Bronx Personal Injury & Real Estate Blog

Friday, April 15, 2016

Personal Injury Claims Spike in New York City Prisons

What are the reasons for personal injury claims in prisons?

As calls to close Rikers Island grow louder, the epidemic of violence in New York City prisons continues to be a serious problem. The violent episodes, either between inmates, or between guards and prisoners, has also led to a surge of personal injury claims against the city. While lawsuits also arise from routine slips and falls, transport vehicle accidents, medical malpractice and infections from unsanitary conditions, violence is the leading cause of injury and death among the prison population.

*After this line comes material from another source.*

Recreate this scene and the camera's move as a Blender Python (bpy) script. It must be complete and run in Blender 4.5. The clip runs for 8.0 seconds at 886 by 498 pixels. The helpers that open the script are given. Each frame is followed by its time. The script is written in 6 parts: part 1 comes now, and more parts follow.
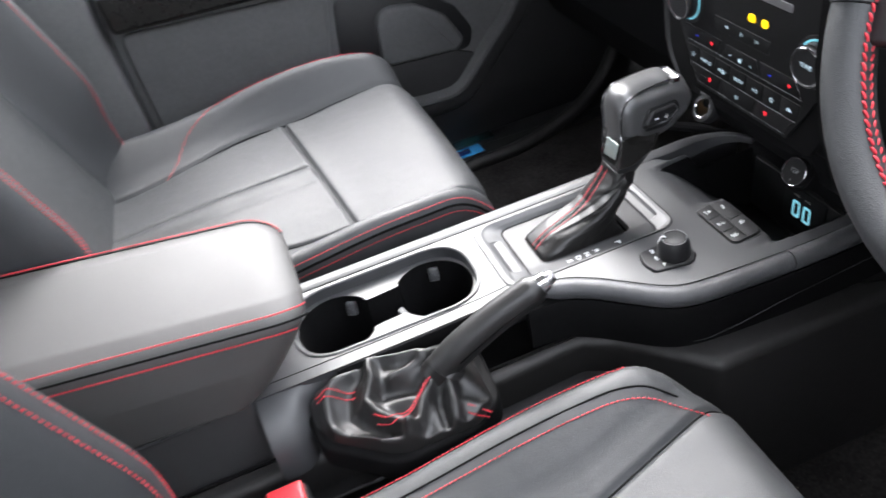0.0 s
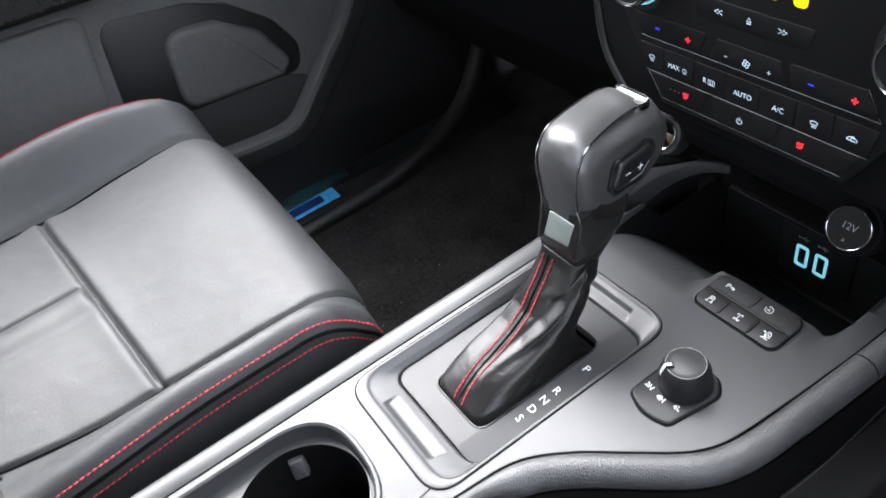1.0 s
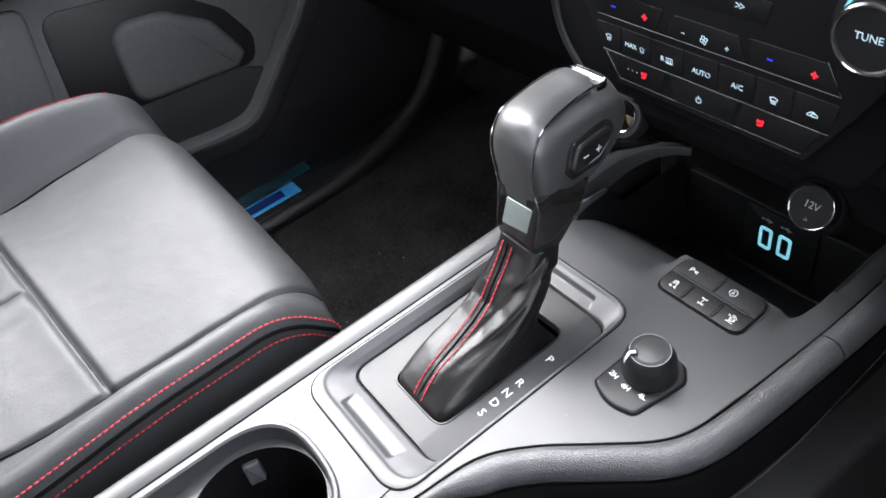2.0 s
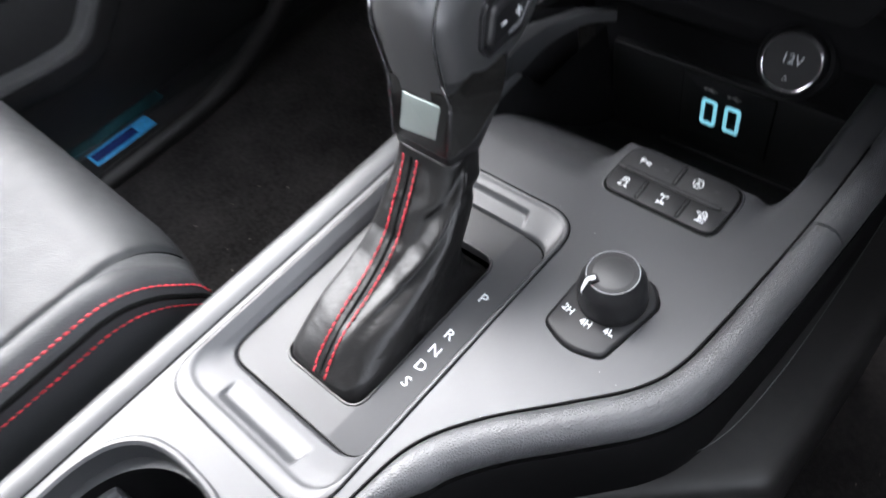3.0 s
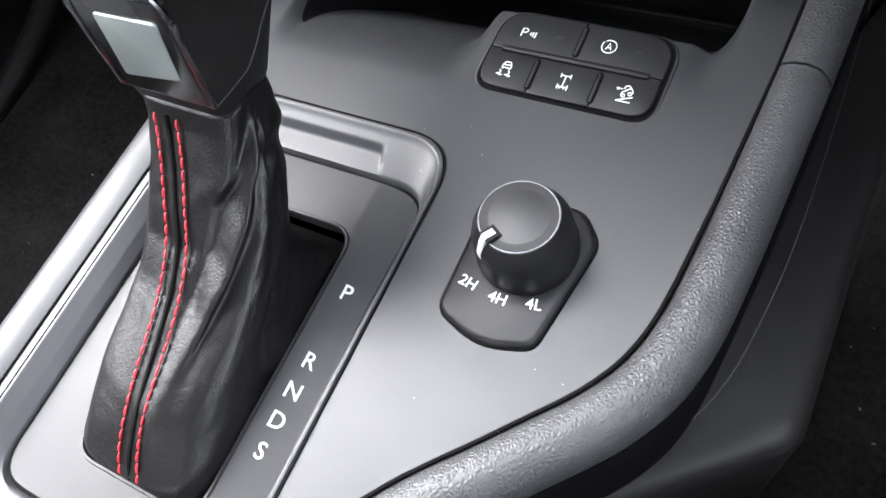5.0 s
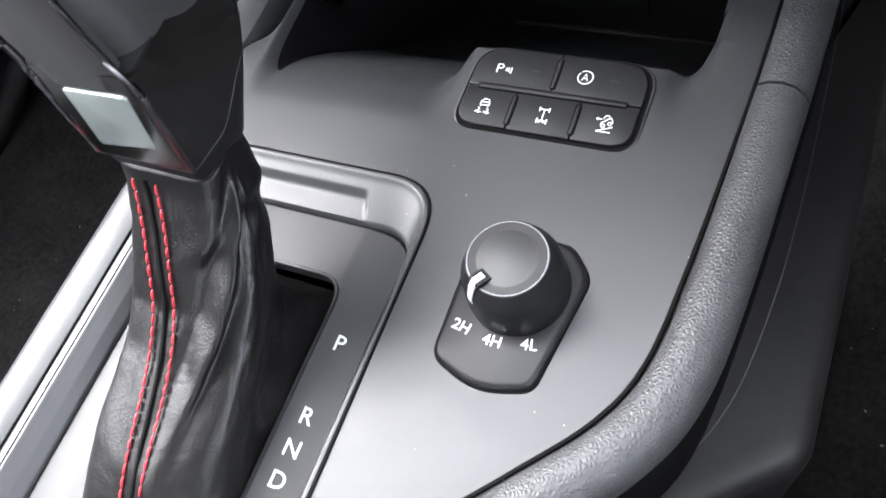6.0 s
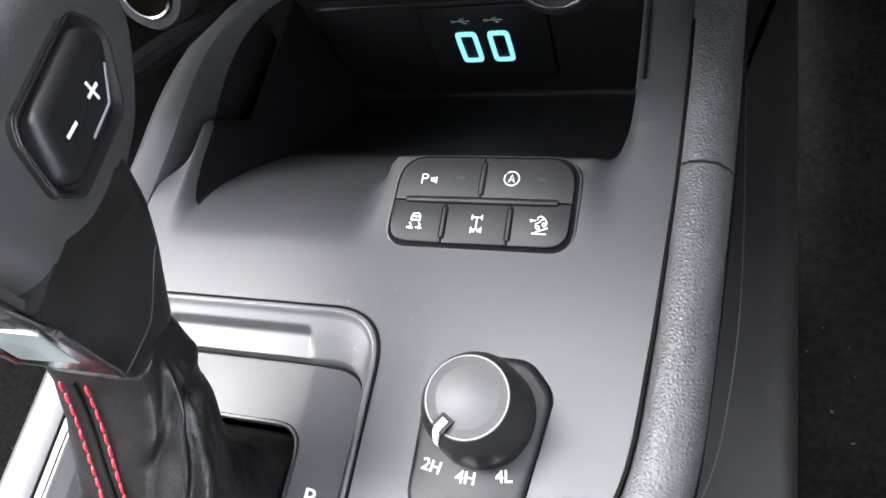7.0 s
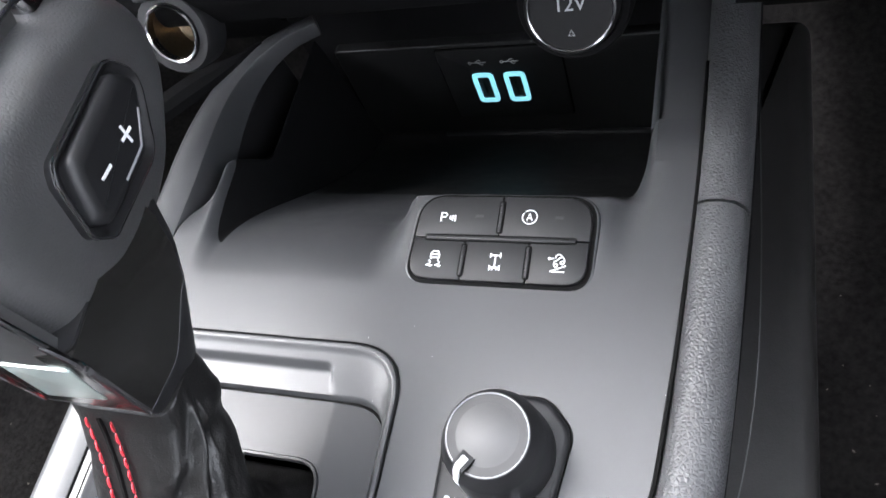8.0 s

Grounds for a Personal Injury Claim against a Prison

Prison and corrections officials have a legal duty to protect the safety and wellbeing of inmates and a prisoner who has been injured because of a breach of this duty can bring a lawsuit. In the cases involving the City's prisons, this requires filing a Notice of Claim with the city's comptrollers' office within 90 days of the injury. Damages available to an inmate include future medical bills, future lost wages, and pain and suffering. A successful claim depends upon the inmate demonstrating that the facility breached its duty of care, the breach was due to negligence, and the negligence caused the injuries.

Injury Claims against New York City Prisons

According to the New York City Comptroller's Office, the personal injury claims come from across the corrections system, however, most of them are related to incidents at Rikers. System wide, there were over 2,800 personal injury claims for the 2015 fiscal year (ending in June), which was a 27 percent increase over the previous year. Claims have more than doubled since 2010.

The City's Comptroller, Scott M. Stringer, also recently said that the trend for the current fiscal year is continuing in the same direction, as claims for the first six months rose by almost 40 percent over the similar period in 2015. He called the rise in these personal injury claims a "crisis of violence." In addition, these cases are proving to be costly as the city paid out more than $13 million in settlements last year from claims arising from injuries or deaths at its correctional facilities.

While the City has taken steps to address the problems at Rikers, such as hiring additional correction officers, improving training, and reducing the number of inmates in solitary confinement, the number of violent incidents continues to climb. The fact that these cases often involve prison guards make them similar to police misconduct cases. In the end, an inmate who has suffered an injury in a state, city or county facility should consult with a personal injury attorney who has expertise in bringing claims against the prison system.